BAOB Jeoloji Mühendisleri Odası Güney Marmara Şube Salonu’nda açıklama yapan TMMOB Jeoloji Mühendisleri Odası Güney Marmara Şube Başkanı Mehmet Yıldız “17 Ağustos 1999 tarihinde gerçekleşen Marmara Depremi’nin üzerinden 26 yıl geçti. Bu büyük felaket, ülkemizin deprem gerçeğiyle bir kez daha yüzleşmesine neden olmuş ve binlerce vatandaşımızı kaybetmemize, yüzbinlerce insanımızın evsiz kalmasına yol açmıştır. Hayatını kaybeden vatandaşlarımızı saygıyla anıyor, yakınlarına sabırlar diliyoruz” dedi.
“BİLİNÇLİ TOPLUM OLUŞTURMAK EN TEMEL SORUMLULUĞUMUZ”
Türkiye’nin deprem kuşağında yer aldığını vurgulayan Başkan Mehmet Yıldız, doğa olaylarının afete dönüşmemesi için, “Depremler, jeolojik yapımızın bir sonucu olarak her an karşımıza çıkabilecek ve mevcut durumumuz itibariyle de maalesef ülkemizde AFET’e dönüşebilecek doğa olaylarıdır. Bu nedenle, depreme karşı bilinçli, hazırlıklı ve dirençli bir toplum oluşturmak, en temel sorumluluğumuzdur” ifadelerini kullandı.
“AFET YÖNETİMİ GELİŞTİRİLMELİ”
Ülkemizin karşı karşıya olduğu çok yönlü doğal tehditlere dikkat çeken Başkan Yıldız, “Ülkemizin bulunduğu coğrafyanın jeolojik yapısı gereği, yalnızca depremler değil; sel, taşkın, toprak kayması, kuraklık, heyelan gibi birçok doğa kaynaklı afetin etkisi altındayız. Afet yönetimi sadece kriz anlarında değil, risk azaltma ve zarar önleme odaklı olarak geliştirilmelidir” şeklinde konuştu.

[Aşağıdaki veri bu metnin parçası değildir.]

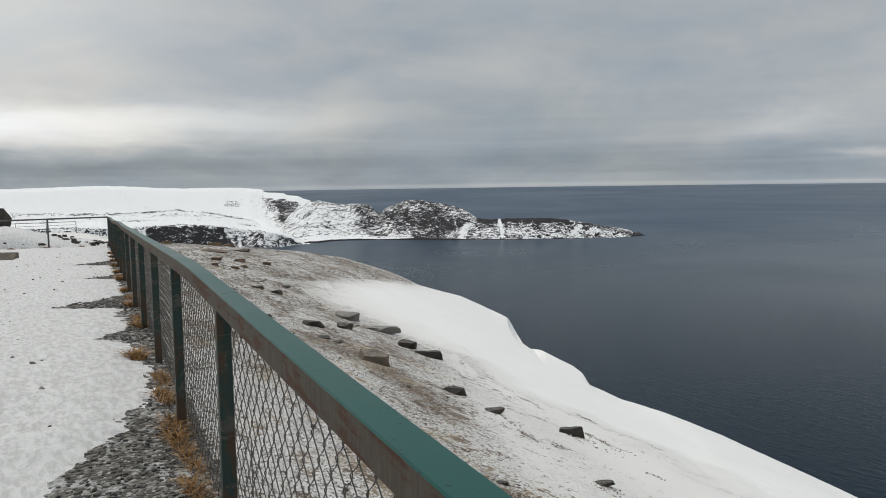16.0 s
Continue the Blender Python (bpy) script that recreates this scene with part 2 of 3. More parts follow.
def stone_look(dark, light):
    def build(k, p):
        obj = k.add("ShaderNodeTexCoord").outputs["Object"]
        rnd = k.add("ShaderNodeObjectInfo").outputs["Random"]
        moved = k.vmath("ADD", obj, k.xyz(k.mul(rnd, 9.0), rnd, 0.0))
        a = k.noise(moved, 3.0, 6.0, 0.65)
        b = k.noise(moved, 18.0, 5.0, 0.7)
        col = k.mix(k.span(a, 0.3, 0.7), dark, light)
        col = k.mix(k.mul(k.span(b, 0.58, 0.76), 0.30), col, (0.16, 0.135, 0.108))
        up = k.add("ShaderNodeSeparateXYZ", {0: k.add("ShaderNodeNewGeometry").outputs["Normal"]}).outputs[2]
        frost = k.mul(k.span(up, 0.72, 0.95), k.span(k.noise(p, 26.0, 4.0, 0.7), 0.44, 0.60))
        col = k.mix(k.mul(frost, 0.24), col, (0.55, 0.52, 0.48))
        return col, 0.7, k.bump(k.plus(k.mul(a, 0.4), k.mul(b, 0.25)), 0.8, 0.1), {}
    return build


def island_stone_look(k, p):
    rnd = k.add("ShaderNodeNewGeometry").outputs["Random Per Island"]
    b = k.noise(p, 40.0, 4.0, 0.65)
    col = k.ramp(rnd, [(0.0, (0.020, 0.018, 0.015)), (0.45, (0.062, 0.055, 0.046)), (0.82, (0.155, 0.14, 0.115)), (1.0, (0.46, 0.45, 0.42))])
    return k.mix(k.mul(b, 0.4), col, (0.13, 0.12, 0.105)), 0.65, None, {}


def turf_look(k, p):
    rnd = k.add("ShaderNodeNewGeometry").outputs["Random Per Island"]
    col = k.ramp(rnd, [(0.0, (0.055, 0.043, 0.034)), (0.3, (0.16, 0.13, 0.10)), (0.55, (0.32, 0.268, 0.212)), (0.8, (0.55, 0.53, 0.50)), (1.0, (0.75, 0.745, 0.73))])
    return k.mix(k.mul(k.noise(p, 120.0, 3.0), 0.4), col, (0.30, 0.27, 0.23)), 0.9, None, {}


def twig_look(k, p):
    rnd = k.add("ShaderNodeNewGeometry").outputs["Random Per Island"]
    col = k.ramp(rnd, [(0.0, (0.045, 0.034, 0.028)), (0.40, (0.12, 0.09, 0.074)), (0.72, (0.26, 0.205, 0.165)), (0.9, (0.60, 0.57, 0.53)), (1.0, (0.80, 0.78, 0.74))])
    return k.mix(k.mul(k.noise(p, 120.0, 3.0), 0.35), col, (0.16, 0.13, 0.105)), 0.9, None, {}


def grass_look(k, p):
    rnd = k.add("ShaderNodeNewGeometry").outputs["Random Per Island"]
    return k.ramp(rnd, [(0.0, (0.08, 0.038, 0.012)), (0.5, (0.27, 0.130, 0.034)), (1.0, (0.42, 0.25, 0.09))]), 0.8, None, {}


def rail_paint_look(k, p):
    wear = k.noise(k.vmath("MULTIPLY", p, (0.5, 3.0, 3.0)), 9.0, 6.0, 0.65, 0.4)
    soft = k.noise(p, 2.0, 3.0, 0.5)
    streak = k.noise(k.vmath("MULTIPLY", p, (1.0, 1.0, 0.16)), 75.0, 4.0, 0.65, 0.3)
    drops = k.add("ShaderNodeTexVoronoi", {"Vector": k.vmath("MULTIPLY", p, (0.8, 1.6, 1.0)), "Scale": 55.0, "Randomness": 1.0})
    size = k.add("ShaderNodeSeparateXYZ", {0: drops.outputs["Color"]}).outputs[0]
    bead = k.span(k.math("DIVIDE", drops.outputs["Distance"], k.span(size, 0.55, 1.0, 0.01, 0.42, False)), 1.0, 0.75)
    up = k.add("ShaderNodeSeparateXYZ", {0: k.add("ShaderNodeNewGeometry").outputs["Normal"]}).outputs[2]
    side = k.span(up, 0.75, 0.35)
    col = k.mix(soft, (0.006, 0.066, 0.057), (0.012, 0.090, 0.077))
    col = k.mix(k.mul(k.span(wear, 0.56, 0.72), 0.35), col, (0.045, 0.075, 0.065))
    rust = k.mix(streak, (0.050, 0.038, 0.029), (0.165, 0.132, 0.104))
    rust = k.mix(k.span(k.plus(wear, k.mul(k.plus(soft, -0.5), 0.5)), 0.48, 0.62), rust, k.mix(streak, (0.055, 0.026, 0.016), (0.135, 0.060, 0.034)))
    col = k.mix(k.mul(bead, 0.75), col, (0.003, 0.030, 0.028))
    col = k.mix(k.mul(side, 0.95), col, rust)
    h = k.plus(k.mul(bead, 0.3), k.mul(wear, 0.15))
    return col, k.fmix(side, k.fmix(soft, 0.28, 0.42), 0.75), k.bump(h, 0.35, 0.003), {"IOR": 1.29}


def post_paint_look(k, p):
    tall = k.vmath("MULTIPLY", p, (1.0, 1.0, 0.45))
    wear = k.noise(tall, 14.0, 6.0, 0.68, 0.5)
    low = k.add("ShaderNodeSeparateXYZ", {0: k.add("ShaderNodeTexCoord").outputs["Object"]}).outputs[2]
    amount = k.plus(wear, k.mul(k.span(low, 0.85, 0.05), 0.13))
    fleck = k.noise(p, 55.0, 4.0, 0.7)
    col = k.mix(fleck, (0.012, 0.034, 0.027), (0.034, 0.060, 0.049))
    col = k.mix(k.span(k.noise(p, 9.0, 5.0, 0.7, 0.6), 0.52, 0.62), col, (0.085, 0.082, 0.066))
    rust = k.mix(fleck, (0.040, 0.030, 0.021), (0.105, 0.056, 0.026))
    col = k.mix(k.span(amount, 0.53, 0.66), col, rust)
    bright = k.mul(k.span(k.noise(tall, 8.0, 4.0, 0.6, 0.4), 0.64, 0.70), k.span(wear, 0.46, 0.58))
    col = k.mix(k.mul(bright, 0.75), col, (0.30, 0.115, 0.024))
    return col, 0.6, k.bump(k.plus(wear, k.mul(fleck, 0.3)), 0.4, 0.006), {}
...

“BU YOLDA İLERLEMEK ZORUNDAYIZ”
Bilim insanlarının katkısının önemine değinerek, meslek odalarının sürece dahil edilmesi gerektiğini belirten Başkan Yıldız, “Jeoloji Mühendislerinin bilgi ve deneyimlerinin, risklerin azaltılmasına yönelik olarak etkin bir şekilde değerlendirilmesi gerektiğini bir kez daha hatırlatıyoruz. Etkin bir mevzuat altyapısını, güçlü kurumsal yapılanmayı, afet güvenliğini önceleyen bir ekonomiyi, tedbirleri kararlılıkla uygulayan bir siyaseti ve afet farkındalığı yüksek bir toplumu oluşturmak ve bu yolda ilerlemek zorundayız” açıklamasında bulundu.

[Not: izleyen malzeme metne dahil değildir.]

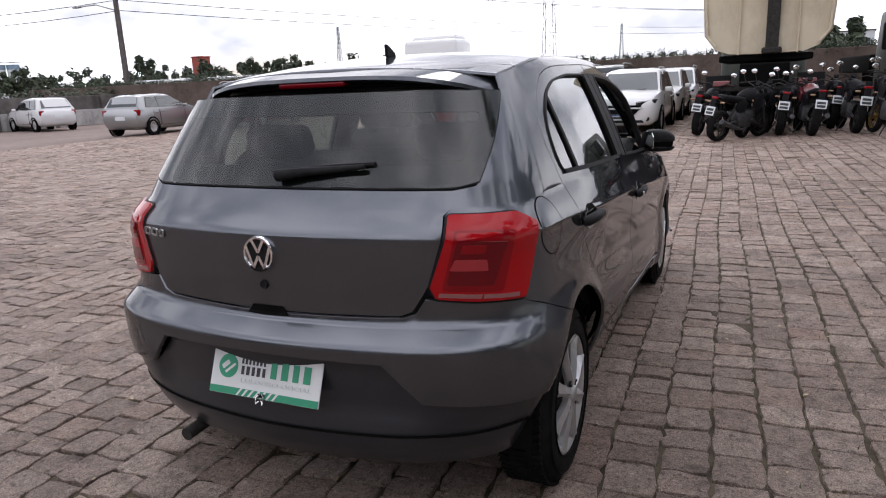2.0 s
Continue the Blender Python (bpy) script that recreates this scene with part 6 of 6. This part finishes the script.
    part("side_stand", tube([(-0.12, 0.52, 0.24), (-0.24, 0.42, 0.0)], 0.011, 6), M["steel"], b)
    return b


def build_bikes():
    dk, rd, wh, gy = M["bike_black"], M["bike_red"], M["white_car"], M["bike_grey"]
    for k, (x, y, yaw, tank, rim, lab) in enumerate((
            (0.62, 11.35, -34, dk, None, "black and dark red motorbike with silver engine"),
            (0.15, 12.75, -12, dk, None, "black motorbike with white plate"),
            (2.30, 11.95, 8, M["bike_wine"], None, "small red motorbike with white plate"),
            (1.35, 13.1, -8, dk, None, "black motorbike behind the front row"),
            (3.05, 12.0, 6, dk, None, "black motorbike with wide rear tyre"),
            (3.62, 10.45, 14, dk, M["gold"], "black motorbike with gold wheels and grey tank"),
            (4.35, 11.7, 20, gy, None, "grey motorbike in the second row"),
            (4.85, 9.75, 26, gy, None, "black motorbike with silver tank"),
            (5.65, 9.75, 34, wh, None, "white motorbike with black seat"),
            (1.75, 12.35, -4, dk, None, "black motorbike with white plate"),
            (4.05, 12.35, 14, dk, None, "black motorbike with raised tail"),
            (1.05, 12.1, -20, dk, None, "dark motorbike with round mirrors"),
            (2.75, 13.4, 0, dk, None, "black motorbike in the second row"),
            (3.75, 13.2, 5, dk, None, "black motorbike in the second row"))):
        motorbike(lab, x, y, yaw, tank, rim, k)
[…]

“HEP BİRLİKTE BAŞARABAİLİRİZ”
Başkan Yıldız, son olarak afetlerle mücadelede parçalı değil, bütüncül bir bakış açısına ihtiyaç olduğunu belirterek çözüm önerilerini şöyle sıraladı:
“Afet Risk Azaltma Manifestosu hazırlanmalı. Yerleşim alanlarının jeolojik-jeoteknik etütleri yapılmalı. Afet, çevre ve imar mevzuatı yeniden ele alınmalı. Coğrafi Bilgi Sistemleri ile tüm veriler bir araya getirilerek analizler hızla yapılmalı. Merkezi ve yerel yönetim bütçelerinin en az yüzde 10’u bu alana ayrılmalı. Afet yönetim sistemi, ‘yapı’ yerine insan ve çevre odaklı bir sistem olarak inşa edilmelidir. TMMOB Jeoloji Mühendisleri Odası olarak, hemen hemen her ağızdan duymaya alıştığımız ‘17 Ağustos’u Unutmadık’ söylemleri yerine, başta Bursa Valisi, Bursa Büyükşehir Belediye Başkanı ve ilçe belediye başkanları olmak üzere ilgili ve sorumlu tüm kurumlar ile vatandaşlarımıza şu soruyu yöneltiyoruz: ‘Hep birlikte başarabiliriz, sizce de ‘Zamanı gelmedi mi?”